Data excerpt ->
-.-.-

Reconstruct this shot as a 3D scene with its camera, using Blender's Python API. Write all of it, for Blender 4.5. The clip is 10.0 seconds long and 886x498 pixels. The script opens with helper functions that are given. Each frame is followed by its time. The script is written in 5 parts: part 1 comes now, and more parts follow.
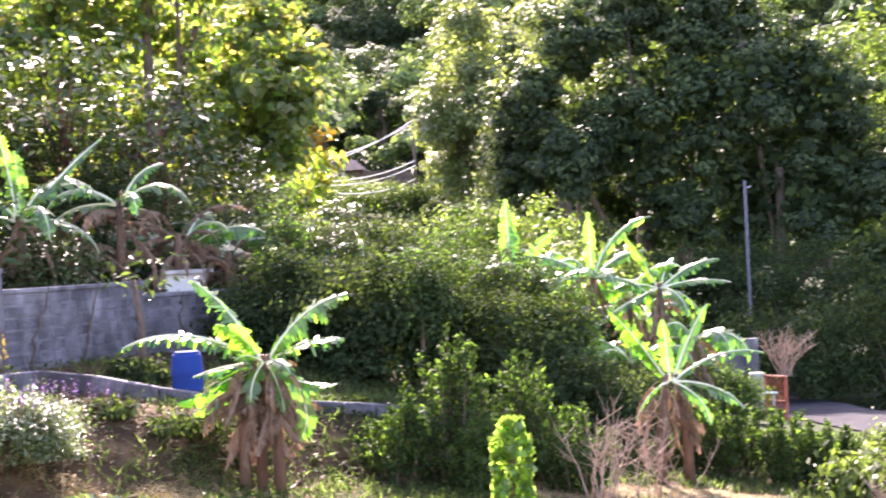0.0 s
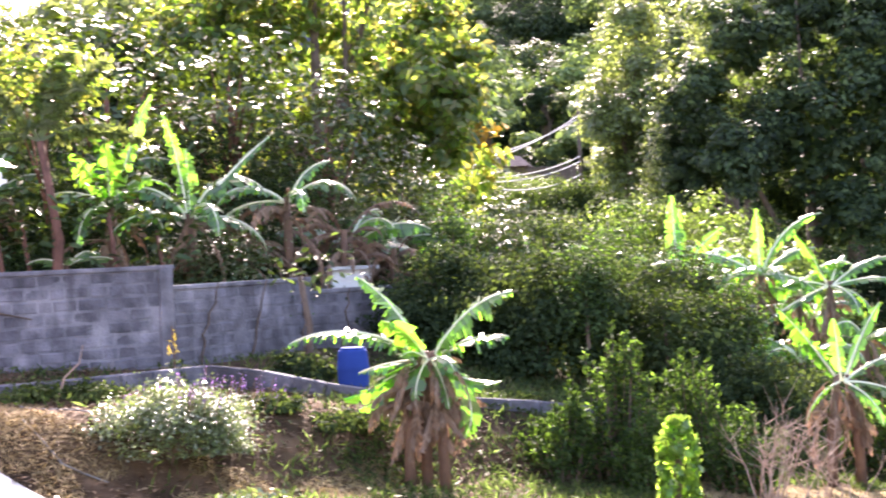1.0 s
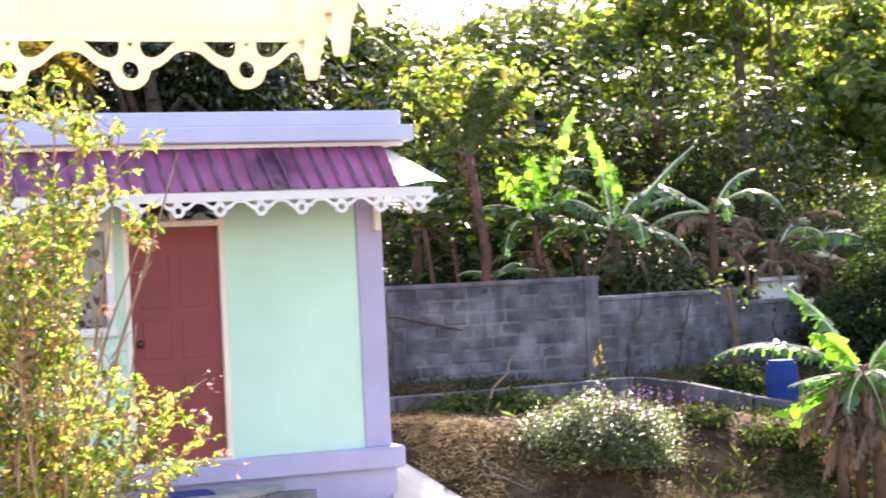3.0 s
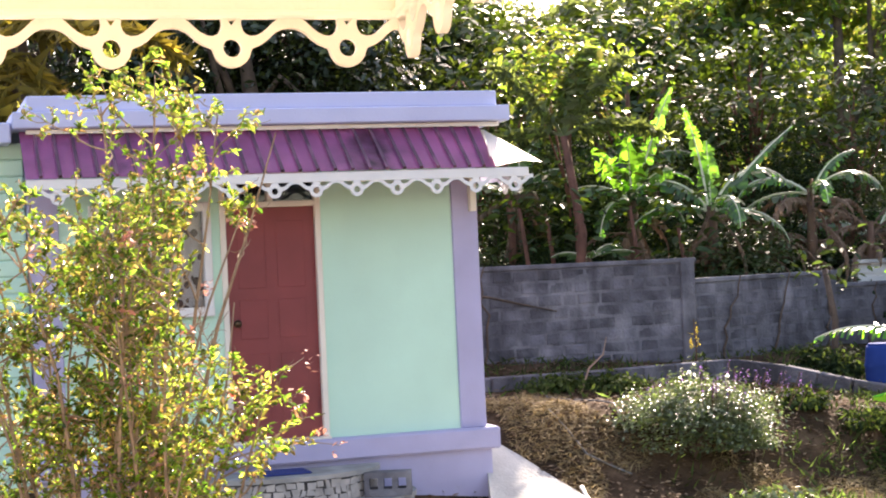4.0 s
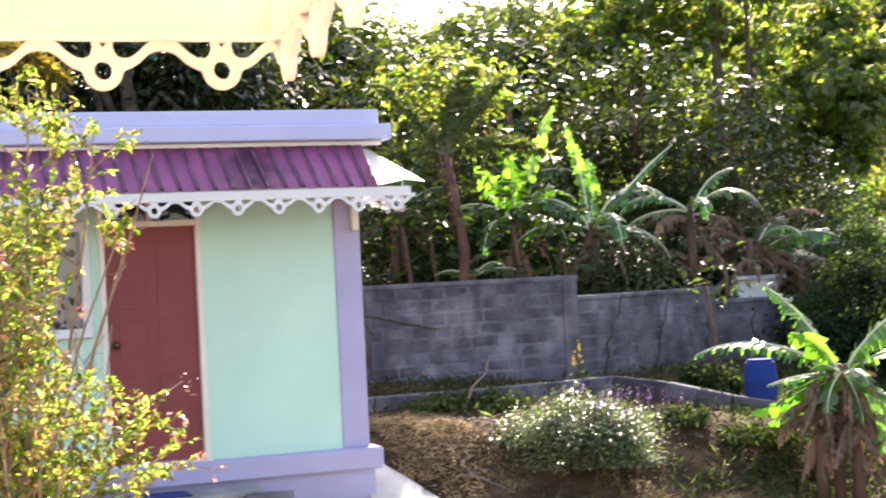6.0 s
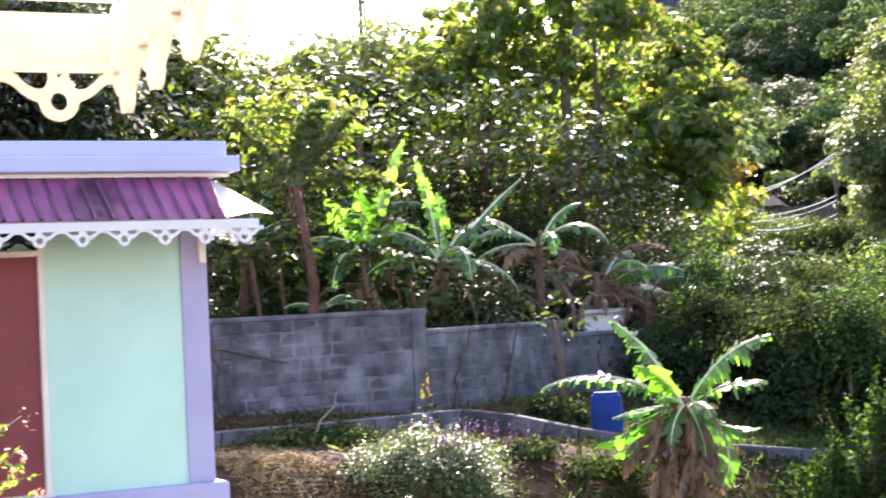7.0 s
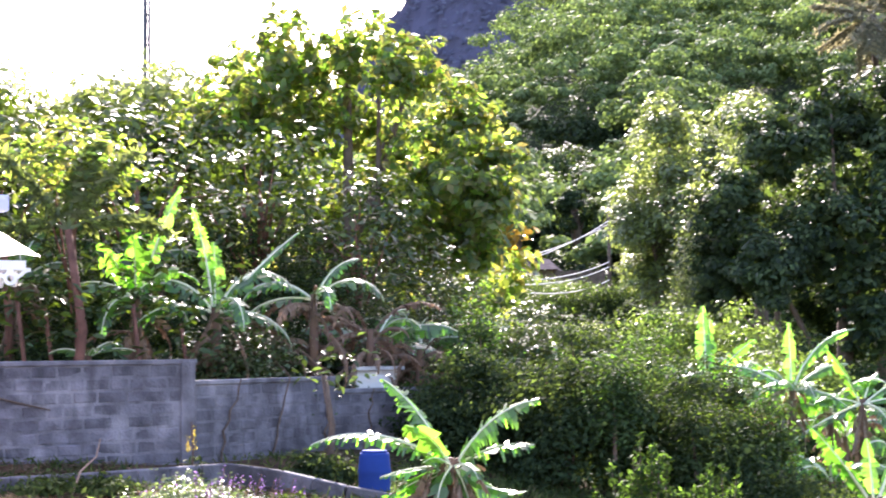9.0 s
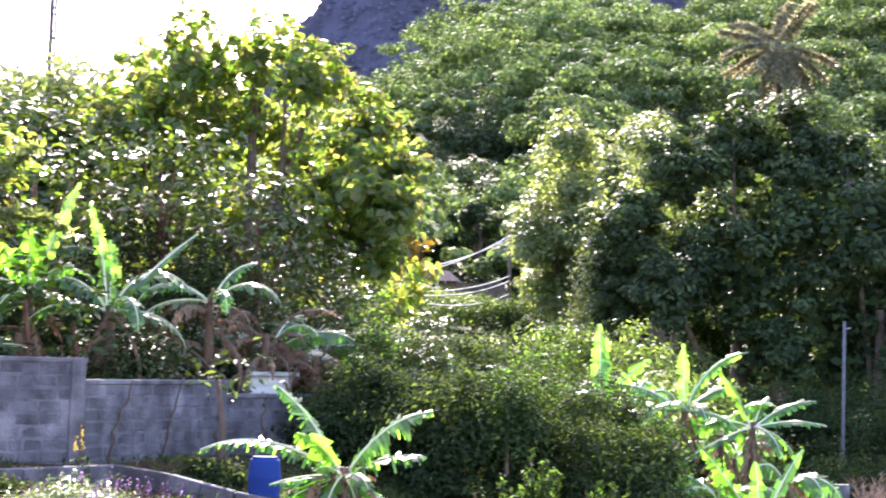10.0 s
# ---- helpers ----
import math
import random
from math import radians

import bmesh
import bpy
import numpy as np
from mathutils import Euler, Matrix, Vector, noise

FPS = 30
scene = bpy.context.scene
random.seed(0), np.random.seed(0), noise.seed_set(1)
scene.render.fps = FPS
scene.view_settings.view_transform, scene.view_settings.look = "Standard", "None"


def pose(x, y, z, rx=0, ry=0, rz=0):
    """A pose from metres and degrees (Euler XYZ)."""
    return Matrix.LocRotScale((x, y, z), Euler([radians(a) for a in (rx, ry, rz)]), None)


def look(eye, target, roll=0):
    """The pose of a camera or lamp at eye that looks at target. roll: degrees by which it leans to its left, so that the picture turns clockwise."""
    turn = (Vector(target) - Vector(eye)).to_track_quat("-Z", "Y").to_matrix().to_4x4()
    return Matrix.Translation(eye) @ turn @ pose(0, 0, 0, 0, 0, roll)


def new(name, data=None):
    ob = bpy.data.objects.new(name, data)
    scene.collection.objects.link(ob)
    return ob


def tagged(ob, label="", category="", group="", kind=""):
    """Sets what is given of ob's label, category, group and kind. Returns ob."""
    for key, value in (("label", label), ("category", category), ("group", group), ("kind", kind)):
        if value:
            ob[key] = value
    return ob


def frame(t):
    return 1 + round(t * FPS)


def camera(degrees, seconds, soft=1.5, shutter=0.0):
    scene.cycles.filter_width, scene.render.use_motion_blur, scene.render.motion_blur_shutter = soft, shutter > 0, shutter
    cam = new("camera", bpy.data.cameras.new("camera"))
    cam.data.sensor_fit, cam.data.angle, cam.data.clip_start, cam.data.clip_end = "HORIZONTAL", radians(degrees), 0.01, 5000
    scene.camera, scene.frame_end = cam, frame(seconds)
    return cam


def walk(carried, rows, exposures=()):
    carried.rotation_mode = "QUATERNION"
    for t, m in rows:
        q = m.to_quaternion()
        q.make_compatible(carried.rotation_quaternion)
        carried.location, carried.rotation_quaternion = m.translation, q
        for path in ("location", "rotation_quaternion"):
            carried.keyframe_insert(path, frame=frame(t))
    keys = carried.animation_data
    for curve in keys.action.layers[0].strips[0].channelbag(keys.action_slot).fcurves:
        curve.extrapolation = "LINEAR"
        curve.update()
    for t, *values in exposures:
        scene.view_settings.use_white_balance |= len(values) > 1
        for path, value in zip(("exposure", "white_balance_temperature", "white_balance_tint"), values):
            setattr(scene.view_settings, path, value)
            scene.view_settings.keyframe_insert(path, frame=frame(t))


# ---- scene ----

-.-.-

Instructions to follow -> Repeat the data exactly, excluding the pictures.

Full output ->
Reconstruct this shot as a 3D scene with its camera, using Blender's Python API. Write all of it, for Blender 4.5. The clip is 10.0 seconds long and 886x498 pixels. The script opens with helper functions that are given. Each frame is followed by its time. The script is written in 5 parts: part 1 comes now, and more parts follow.
0.0 s
1.0 s
3.0 s
4.0 s
6.0 s
7.0 s
9.0 s
10.0 s
# ---- helpers ----
import math
import random
from math import radians

import bmesh
import bpy
import numpy as np
from mathutils import Euler, Matrix, Vector, noise

FPS = 30
scene = bpy.context.scene
random.seed(0), np.random.seed(0), noise.seed_set(1)
scene.render.fps = FPS
scene.view_settings.view_transform, scene.view_settings.look = "Standard", "None"


def pose(x, y, z, rx=0, ry=0, rz=0):
    """A pose from metres and degrees (Euler XYZ)."""
    return Matrix.LocRotScale((x, y, z), Euler([radians(a) for a in (rx, ry, rz)]), None)


def look(eye, target, roll=0):
    """The pose of a camera or lamp at eye that looks at target. roll: degrees by which it leans to its left, so that the picture turns clockwise."""
    turn = (Vector(target) - Vector(eye)).to_track_quat("-Z", "Y").to_matrix().to_4x4()
    return Matrix.Translation(eye) @ turn @ pose(0, 0, 0, 0, 0, roll)


def new(name, data=None):
    ob = bpy.data.objects.new(name, data)
    scene.collection.objects.link(ob)
    return ob


def tagged(ob, label="", category="", group="", kind=""):
    """Sets what is given of ob's label, category, group and kind. Returns ob."""
    for key, value in (("label", label), ("category", category), ("group", group), ("kind", kind)):
        if value:
            ob[key] = value
    return ob


def frame(t):
    return 1 + round(t * FPS)


def camera(degrees, seconds, soft=1.5, shutter=0.0):
    scene.cycles.filter_width, scene.render.use_motion_blur, scene.render.motion_blur_shutter = soft, shutter > 0, shutter
    cam = new("camera", bpy.data.cameras.new("camera"))
    cam.data.sensor_fit, cam.data.angle, cam.data.clip_start, cam.data.clip_end = "HORIZONTAL", radians(degrees), 0.01, 5000
    scene.camera, scene.frame_end = cam, frame(seconds)
    return cam


def walk(carried, rows, exposures=()):
    carried.rotation_mode = "QUATERNION"
    for t, m in rows:
        q = m.to_quaternion()
        q.make_compatible(carried.rotation_quaternion)
        carried.location, carried.rotation_quaternion = m.translation, q
        for path in ("location", "rotation_quaternion"):
            carried.keyframe_insert(path, frame=frame(t))
    keys = carried.animation_data
    for curve in keys.action.layers[0].strips[0].channelbag(keys.action_slot).fcurves:
        curve.extrapolation = "LINEAR"
        curve.update()
    for t, *values in exposures:
        scene.view_settings.use_white_balance |= len(values) > 1
        for path, value in zip(("exposure", "white_balance_temperature", "white_balance_tint"), values):
            setattr(scene.view_settings, path, value)
            scene.view_settings.keyframe_insert(path, frame=frame(t))


# ---- scene ----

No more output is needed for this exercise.